Directions:
Emit the exact text of every line from the line with "import numpy as np" to the line with "ob = bpy.data.objects.new(name, data)", both ends included. No other output is expected.

[Start]

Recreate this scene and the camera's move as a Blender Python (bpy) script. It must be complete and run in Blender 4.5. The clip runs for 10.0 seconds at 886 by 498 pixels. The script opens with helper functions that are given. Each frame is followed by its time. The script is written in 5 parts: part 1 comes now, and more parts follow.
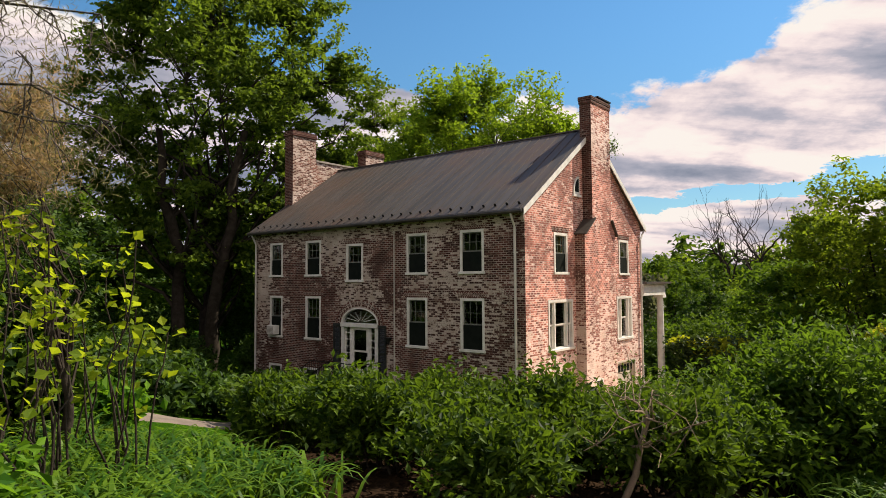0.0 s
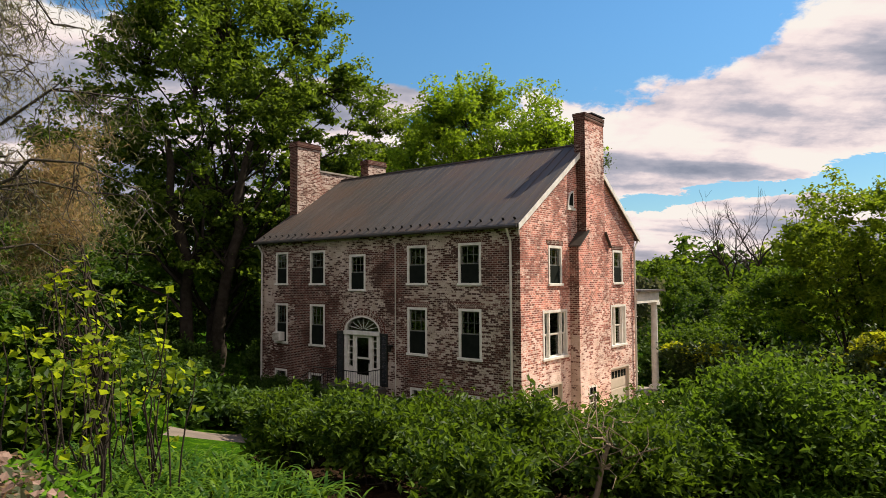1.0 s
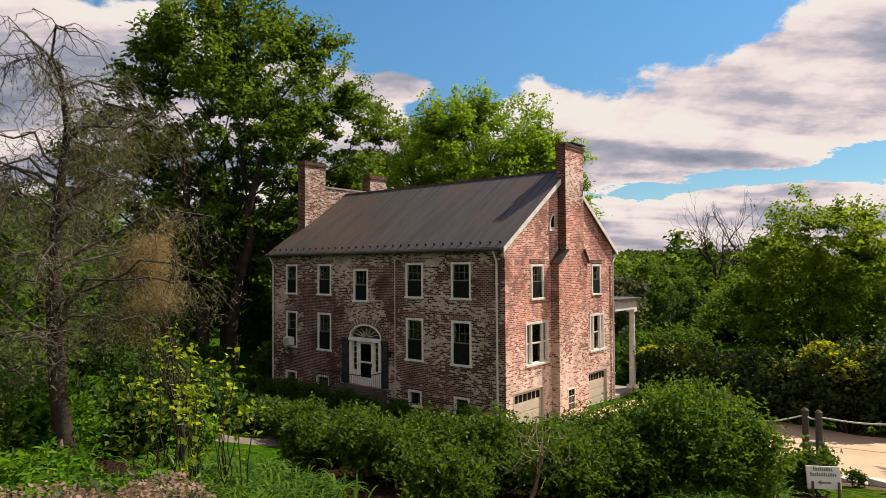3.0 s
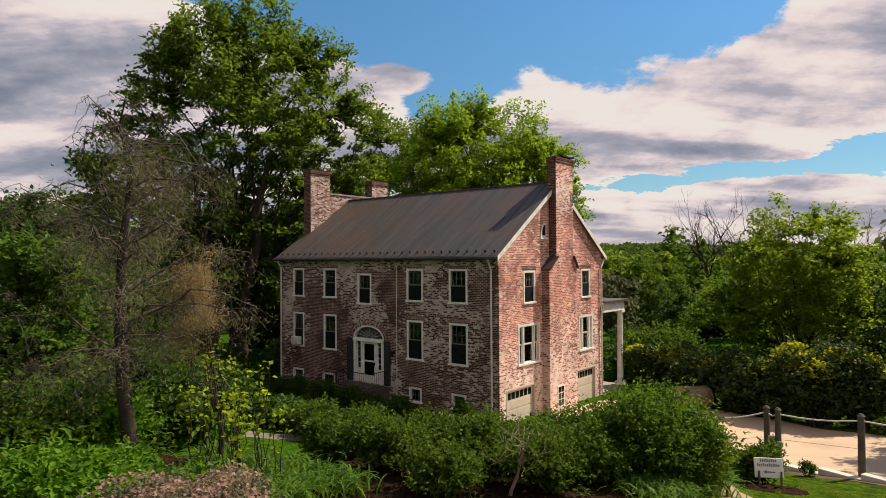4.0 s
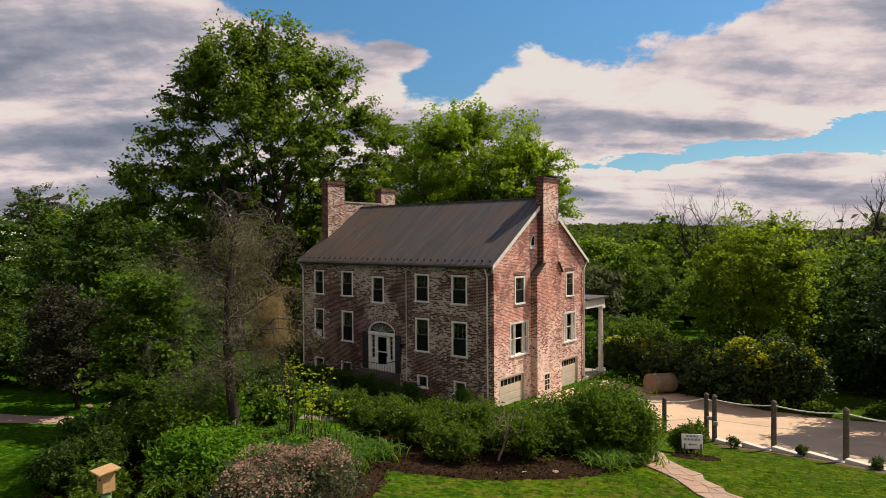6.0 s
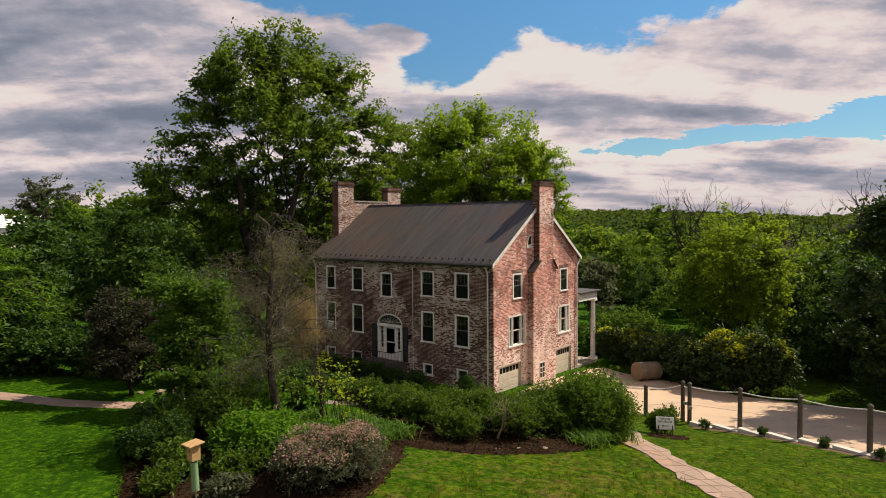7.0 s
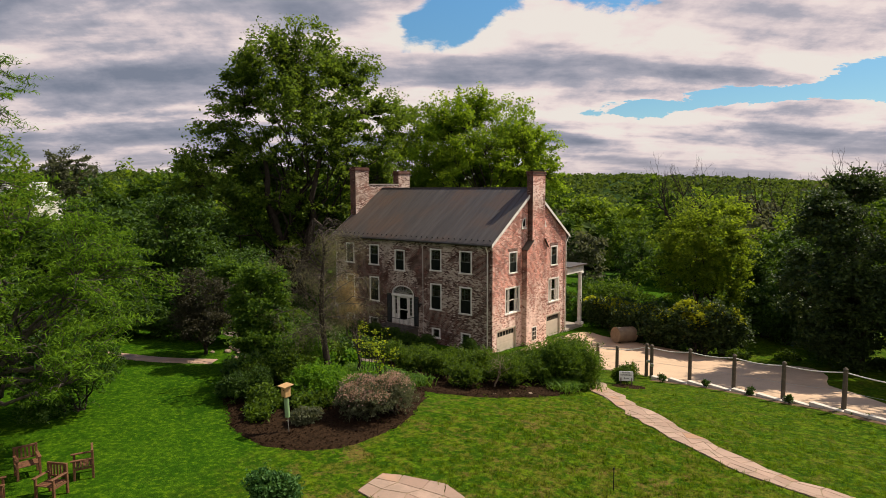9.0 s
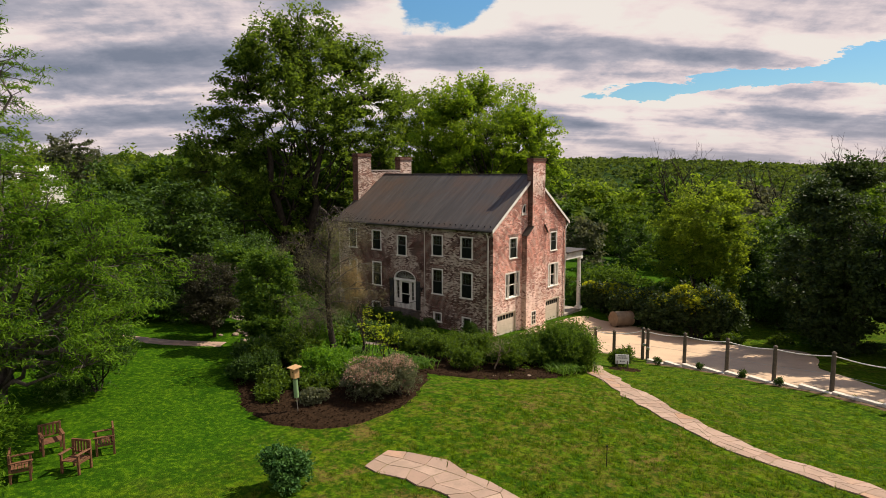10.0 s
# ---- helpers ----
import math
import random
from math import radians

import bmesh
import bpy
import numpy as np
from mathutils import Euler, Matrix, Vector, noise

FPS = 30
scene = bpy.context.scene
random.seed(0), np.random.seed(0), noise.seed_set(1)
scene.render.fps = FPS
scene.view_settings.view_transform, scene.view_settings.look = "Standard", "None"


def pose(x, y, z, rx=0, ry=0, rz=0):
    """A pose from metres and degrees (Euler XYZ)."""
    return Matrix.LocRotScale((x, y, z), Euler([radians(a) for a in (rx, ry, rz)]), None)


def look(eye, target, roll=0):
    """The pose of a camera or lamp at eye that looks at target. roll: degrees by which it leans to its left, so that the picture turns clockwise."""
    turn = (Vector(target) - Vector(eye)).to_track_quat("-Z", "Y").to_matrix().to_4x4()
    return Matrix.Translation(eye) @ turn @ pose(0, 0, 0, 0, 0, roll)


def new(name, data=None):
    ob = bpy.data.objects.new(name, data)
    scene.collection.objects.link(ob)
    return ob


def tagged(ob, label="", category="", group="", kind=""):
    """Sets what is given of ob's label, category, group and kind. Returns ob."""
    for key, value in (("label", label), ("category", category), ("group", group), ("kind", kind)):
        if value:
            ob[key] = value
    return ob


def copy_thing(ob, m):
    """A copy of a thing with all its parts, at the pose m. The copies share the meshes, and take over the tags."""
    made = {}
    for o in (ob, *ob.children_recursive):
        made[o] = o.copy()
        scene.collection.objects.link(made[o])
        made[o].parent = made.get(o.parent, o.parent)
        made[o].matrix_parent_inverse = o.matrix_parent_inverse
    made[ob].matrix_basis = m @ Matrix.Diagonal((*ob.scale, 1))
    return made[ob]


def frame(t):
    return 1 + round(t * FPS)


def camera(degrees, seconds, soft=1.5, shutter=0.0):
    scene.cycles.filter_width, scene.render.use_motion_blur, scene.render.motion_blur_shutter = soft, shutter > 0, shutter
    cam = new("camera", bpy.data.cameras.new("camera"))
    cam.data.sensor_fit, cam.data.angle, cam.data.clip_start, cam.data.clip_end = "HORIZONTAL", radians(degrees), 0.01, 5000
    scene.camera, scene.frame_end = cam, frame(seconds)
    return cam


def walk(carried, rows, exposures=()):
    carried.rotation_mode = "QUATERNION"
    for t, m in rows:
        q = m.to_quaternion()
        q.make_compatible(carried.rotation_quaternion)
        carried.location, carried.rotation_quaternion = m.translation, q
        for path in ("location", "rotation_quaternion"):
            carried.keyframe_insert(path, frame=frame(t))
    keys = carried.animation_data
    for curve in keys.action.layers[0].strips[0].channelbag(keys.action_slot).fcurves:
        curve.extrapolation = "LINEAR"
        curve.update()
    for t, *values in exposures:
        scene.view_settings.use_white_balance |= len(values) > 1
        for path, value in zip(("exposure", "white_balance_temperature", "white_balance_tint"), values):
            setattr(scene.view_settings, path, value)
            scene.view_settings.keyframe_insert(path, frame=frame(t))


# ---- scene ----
cam = camera(69.5, 10.0, 0.7, 0.35)
# seconds, eye, yaw, pitch, roll
ROWS = [
    (0, 11.954, -19.567, 5.559, 38.759, 2.990, 0.371),
    (0.5, 12.332, -19.884, 5.831, 38.960, 2.898, 0.361),
    (1, 12.757, -20.263, 6.109, 39.083, 2.744, 0.354),
    (1.5, 13.236, -20.714, 6.393, 39.146, 2.540, 0.351),
    (2, 13.763, -21.237, 6.684, 39.166, 2.295, 0.349),
    (2.5, 14.345, -21.846, 6.985, 39.156, 2.017, 0.350),
    (4, 16.370, -24.206, 7.978, 39.040, 1.011, 0.356),
    (4.5, 17.120, -25.170, 8.350, 38.994, 0.610, 0.357),
    (5, 17.892, -26.212, 8.746, 38.951, 0.167, 0.357),
    (5.5, 18.671, -27.307, 9.157, 38.913, -0.330, 0.354),
    (7, 21.271, -31.141, 10.524, 38.836, -2.219, 0.328),
    (7.5, 22.244, -32.572, 10.983, 38.823, -2.993, 0.311),
    (8, 23.295, -34.089, 11.438, 38.818, -3.827, 0.288),
    (8.5, 24.291, -35.507, 11.857, 38.821, -4.698, 0.260),
    (9, 24.917, -36.401, 12.135, 38.833, -5.566, 0.224),
    (9.5, 25.250, -36.881, 12.297, 38.858, -6.372, 0.182),
    (10, 25.386, -37.079, 12.366, 38.900, -7.035, 0.132),
]
walk(cam, [(t, pose(x, y, z, 90 + pitch, roll, yaw)) for t, x, y, z, yaw, pitch, roll in ROWS], [(0.0, 0.70), (2.5, 0.61), (5.0, 0.42), (7.5, 0.40), (10.0, 0.53)])

# ---- world, sun ----
SUN_ELEV, SUN_TO = radians(48.0), Vector((0.44, 0.898, 0.0)).normalized()
VIEW_YAW = radians(39.0)
AHEAD = Vector((-math.sin(VIEW_YAW), math.cos(VIEW_YAW), 0))
RIGHT = Vector((math.cos(VIEW_YAW), math.sin(VIEW_YAW), 0))
scene.view_settings.exposure = 0.65

sun = new("sun", bpy.data.lights.new("sun", "SUN"))
sun.data.energy, sun.data.angle, sun.data.color = 5.0, radians(0.6), (1.0, 0.88, 0.70)
to_sun = SUN_TO * math.cos(SUN_ELEV) + Vector((0, 0, math.sin(SUN_ELEV)))
sun.matrix_world = look(to_sun * 200, (0, 0, 0))


class Nodes:
    """A small builder of node trees."""

    def __init__(self, tree):
        self.tree = tree
        tree.nodes.clear()

    def add(self, kind):
        return self.tree.nodes.new(kind)

    def put(self, node, socket, value):
        slot = node.inputs[socket]
        if isinstance(value, bpy.types.NodeSocket):
            self.tree.links.new(value, slot)
        else:
            slot.default_value = value

    def math(self, op, a, b=0.0, c=0.0, clamp=False):
        node = self.add("ShaderNodeMath")
        node.operation, node.use_clamp = op, clamp
        for n, v in enumerate((a, b, c)):
            self.put(node, n, v)
        return node.outputs[0]

    def dot(self, a, b):
        node = self.add("ShaderNodeVectorMath")
        node.operation = "DOT_PRODUCT"
        self.put(node, 0, a)
        self.put(node, 1, b)
        return node.outputs["Value"]

    def join(self, x, y, z=0.0):
        node = self.add("ShaderNodeCombineXYZ")
        for n, v in enumerate((x, y, z)):
            self.put(node, n, v)
        return node.outputs[0]

    def split(self, v):
        node = self.add("ShaderNodeSeparateXYZ")
        self.put(node, 0, v)
        return node.outputs

    def noise(self, vector, scale, detail=4.0, rough=0.55, distort=0.0):
        node = self.add("ShaderNodeTexNoise")
        self.put(node, "Vector", vector)
        for key, v in (("Scale", scale), ("Detail", detail), ("Roughness", rough), ("Distortion", distort)):
            self.put(node, key, v)
        return node.outputs["Fac"]

    def range(self, v, a, b, lo=0.0, hi=1.0, smooth=True):
        node = self.add("ShaderNodeMapRange")
        node.interpolation_type = "SMOOTHSTEP" if smooth else "LINEAR"
        for n, x in enumerate((v, a, b, lo, hi)):
            self.put(node, n, x)
        return node.outputs[0]

    def mix(self, fac, a, b, blend="MIX"):
        node = self.add("ShaderNodeMix")
        node.data_type, node.blend_type = "RGBA", blend
        self.put(node, 0, fac)
        for n, v in ((6, a), (7, b)):
            self.put(node, n, (*v, 1.0) if isinstance(v, tuple) and len(v) == 3 else v)
        return node.outputs[2]

    def ramp(self, fac, stops):
        node = self.add("ShaderNodeValToRGB")
        self.put(node, 0, fac)
        el = node.color_ramp.elements
        while len(el) < len(stops):
            el.new(0.5)
        for e, (p, c) in zip(el, stops):
            e.position, e.color = p, (*c, 1.0)
        return node.outputs[0]


world = bpy.data.worlds.new("world")
scene.world = world
world.use_nodes = True
n = Nodes(world.node_tree)
sky = n.add("ShaderNodeTexSky")
sky.sky_type, sky.sun_disc = "NISHITA", False
sky.sun_elevation, sky.sun_rotation = SUN_ELEV, math.atan2(SUN_TO.x, SUN_TO.y)
sky.air_density, sky.dust_density, sky.ozone_density = 1.0, 0.2, 4.0
way = n.add("ShaderNodeTexCoord").outputs["Generated"]
up = n.math("MAXIMUM", n.split(way)[2], 0.0)
low = n.math("ADD", up, 0.12)
side = n.math("DIVIDE", n.dot(way, tuple(RIGHT)), low)
deep = n.math("DIVIDE", n.dot(way, tuple(AHEAD)), low)
gentle = n.math("ADD", up, 0.30)
side_b = n.math("DIVIDE", n.dot(way, tuple(RIGHT)), gentle)
deep_b = n.math("DIVIDE", n.dot(way, tuple(AHEAD)), gentle)
facing = n.math("MAXIMUM", n.dot(way, tuple(AHEAD)), 0.12)
turn = n.math("DIVIDE", n.dot(way, tuple(RIGHT)), facing)
climb = n.math("DIVIDE", up, facing)
puff = n.noise(n.join(side_b, deep_b, 1.7), 3.4, 10, 0.60, 0.15)
lit = n.noise(n.join(n.math("ADD", side_b, 0.05), n.math("SUBTRACT", deep_b, 0.08), 1.7), 3.4, 10, 0.60, 0.15)
big = n.noise(n.join(side_b, deep_b, 4.2), 1.5, 5, 0.5, 0.2)
bands = n.noise(n.join(n.math("MULTIPLY", side_b, 0.75), n.math("MULTIPLY", deep_b, 2.1), 8.8), 1.7, 4, 0.48, 0.3)
wisps = n.noise(n.join(n.math("MULTIPLY", side, 0.55), n.math("MULTIPLY", deep, 1.5), 3.1), 1.3, 6, 0.52, 0.2)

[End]

Solved exercise:
import numpy as np
from mathutils import Euler, Matrix, Vector, noise

FPS = 30
scene = bpy.context.scene
random.seed(0), np.random.seed(0), noise.seed_set(1)
scene.render.fps = FPS
scene.view_settings.view_transform, scene.view_settings.look = "Standard", "None"


def pose(x, y, z, rx=0, ry=0, rz=0):
    """A pose from metres and degrees (Euler XYZ)."""
    return Matrix.LocRotScale((x, y, z), Euler([radians(a) for a in (rx, ry, rz)]), None)


def look(eye, target, roll=0):
    """The pose of a camera or lamp at eye that looks at target. roll: degrees by which it leans to its left, so that the picture turns clockwise."""
    turn = (Vector(target) - Vector(eye)).to_track_quat("-Z", "Y").to_matrix().to_4x4()
    return Matrix.Translation(eye) @ turn @ pose(0, 0, 0, 0, 0, roll)


def new(name, data=None):
    ob = bpy.data.objects.new(name, data)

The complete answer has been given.